In our view, however, Crim. Proc., § 6-225 is the applicable statute and is dispositive of the issue before us. That statute provides that, "[a]s a condition of probation, the court may order a defendant to a term of custodial confinement." Crim. Proc., § 6-225(b)(1)(v).
"Custodial confinement," as it is used in Crim. Proc., § 6-225, means:
(i) home detention;Crim. Proc., § 6-225(a)(1) (emphasis added).
(ii) a corrections options program established under law which requires the individual to participate in home detention, inpatient treatment, or other similar program involving terms and conditions that constitute the equivalent of confinement; or
(iii) inpatient drug or alcohol treatment.
"'Custodial confinement' does not include imprisonment." Crim. Proc., § 6-225(a)(2).
"Home detention" is not defined in the statute, but there is no dispute that appellant, as a condition of his probation, was required to spend the first eighteen months of his four-year term of probation on "private home detention," with authorization only to go to work and "court-required" appointments. There is also no dispute that appellant, in fact, was on home detention at the outset of his probationary term. At the violation of probation hearing, the State informed the court that, until his arrest for murder, appellant had been "on private home detention" that "was monitored by Alternative Sentencing." The fact that appellant was on "private" home detention, rather than a home detention program through a correctional facility, is irrelevant. See Spriggs v. State, 152 Md. App. 62, 69 (2003) (holding that the trial court erred in refusing to credit the defendant's sentence for the pre-trial time he had spent on home detention because it was monitored by a private entity and not through the county correctional center).
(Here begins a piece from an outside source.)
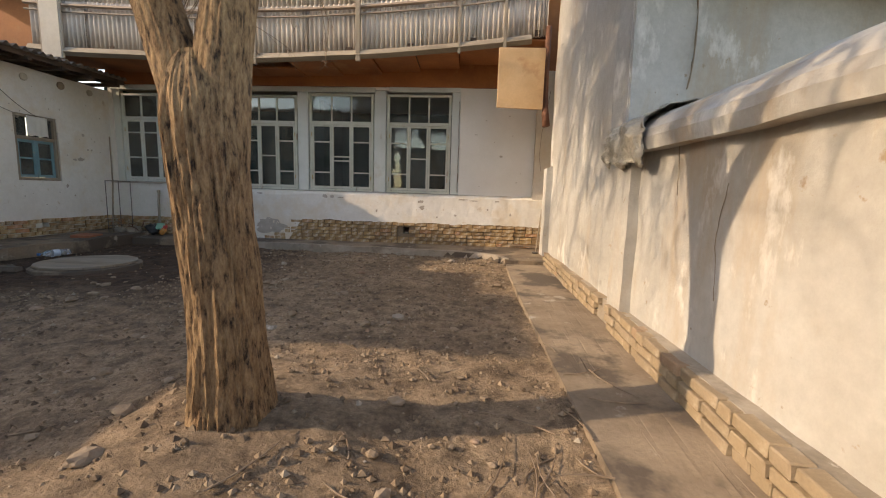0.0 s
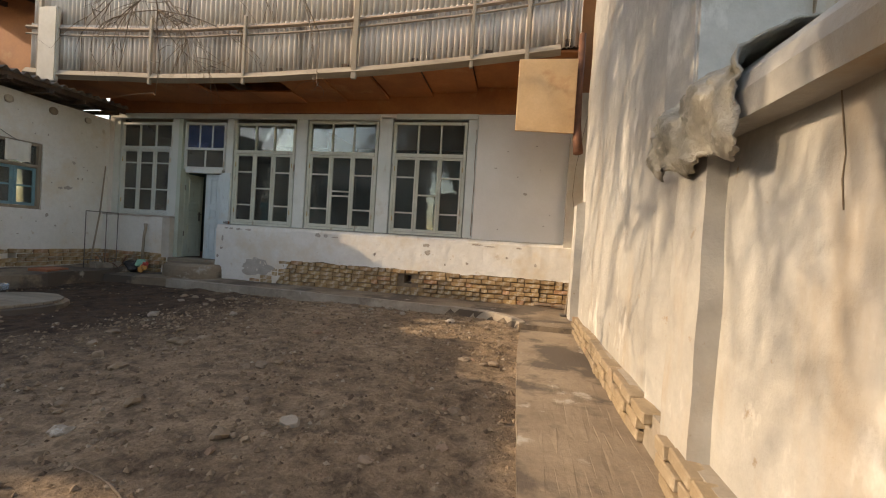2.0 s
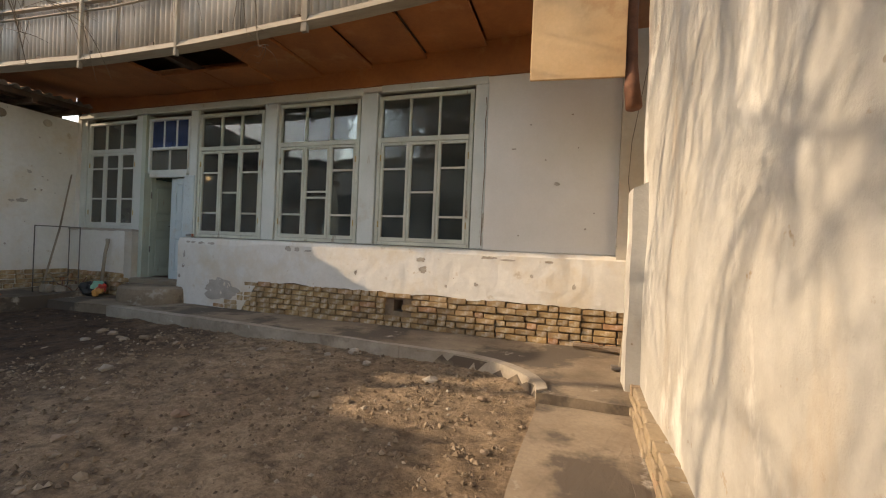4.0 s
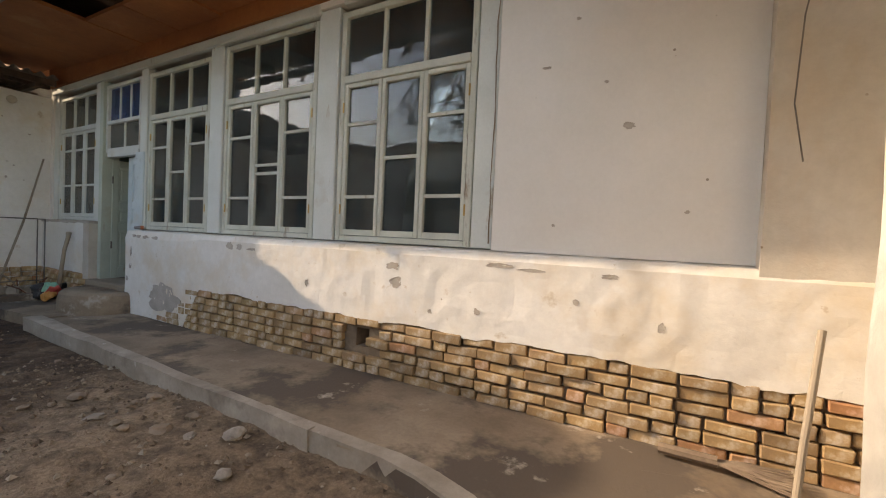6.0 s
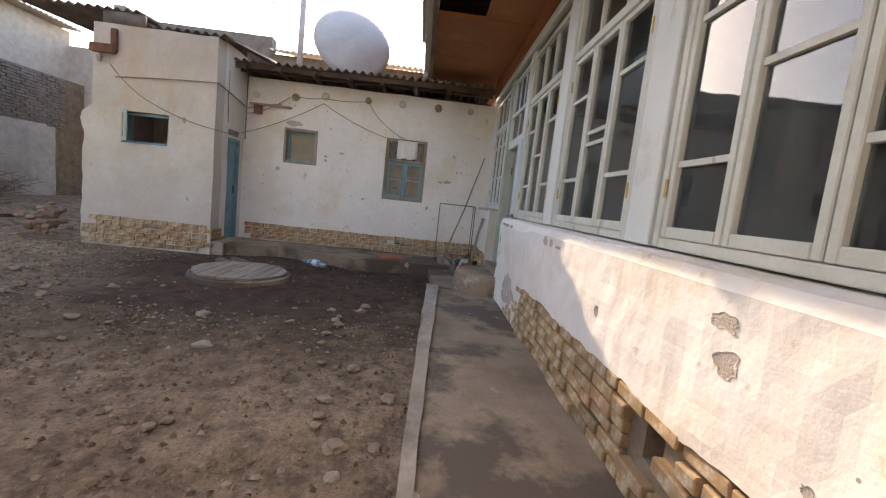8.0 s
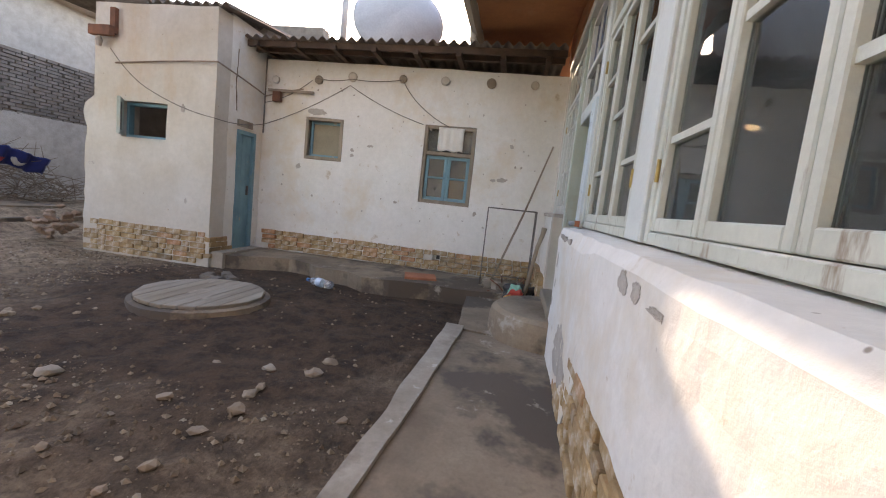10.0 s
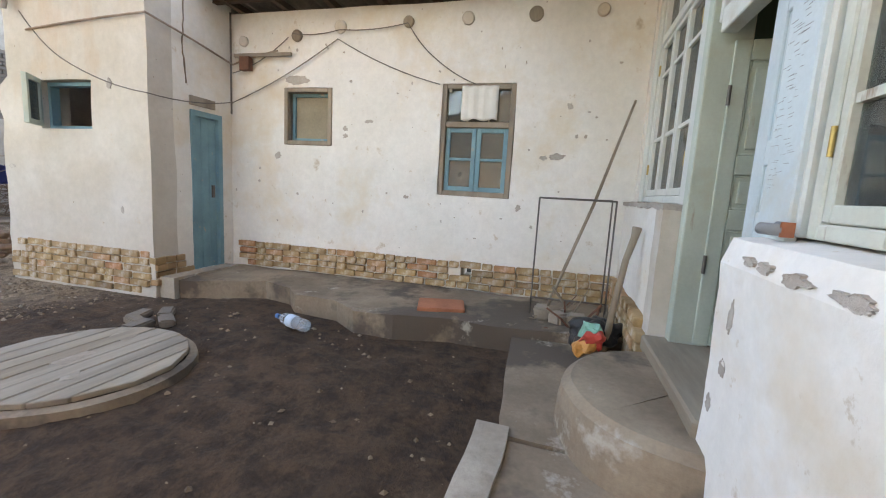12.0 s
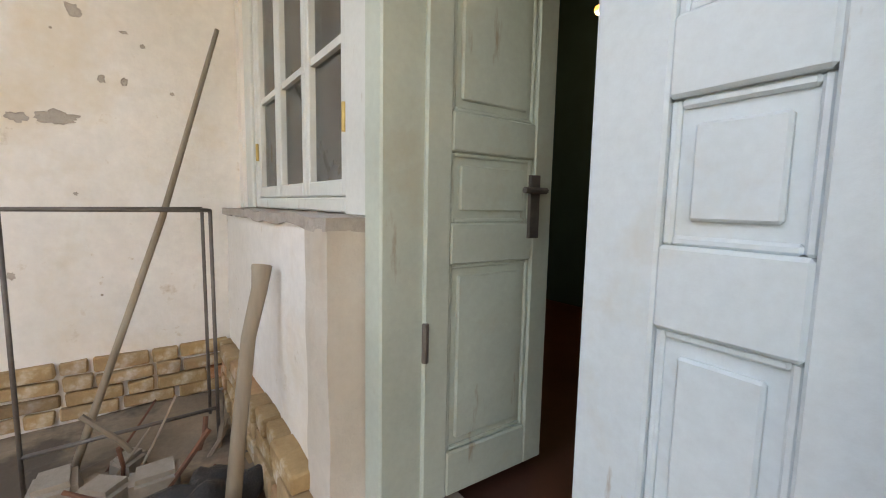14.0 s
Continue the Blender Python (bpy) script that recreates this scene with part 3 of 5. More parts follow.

Upon revocation of probation, the statute expressly provides for credit for time spent on home detention. Specifically, Crim. Proc., § 6-225(e) states: "If an individual violates the terms of probation, any time served by the individual in custodial confinement shall be credited against any sentence of incarceration imposed by the court." (Emphasis added.) Again, for the purposes of this statute,"custodial confinement" includes "home detention." Accordingly, we conclude that, when the court terminated appellant's probation and ordered him to serve his previously suspended sentence, the court was bound by law to give appellant credit against his sentence for the time he had spent on home detention. Because the court failed to award such credit, the sentence exceeded the maximum permitted by law and, thus was the proper subject of a Rule 4-345(a) motion to correct an illegal sentence.
The legislature added this provision to the statute in 2001. See Laws of Maryland, 2001, Chapter 356. --------
JUDGMENT OF THE CIRCUIT COURT FOR PRINCE GEORGE'S COUNTY REVERSED. CASE REMANDED WITH INSTRUCTIONS TO MODIFY THE APPELLANT'S COMMITMENT RECORD TO REFLECT CREDIT FOR TIME SERVED ON HOME DETENTION. COSTS TO BE PAID BY PRINCE GEORGE'S COUNTY.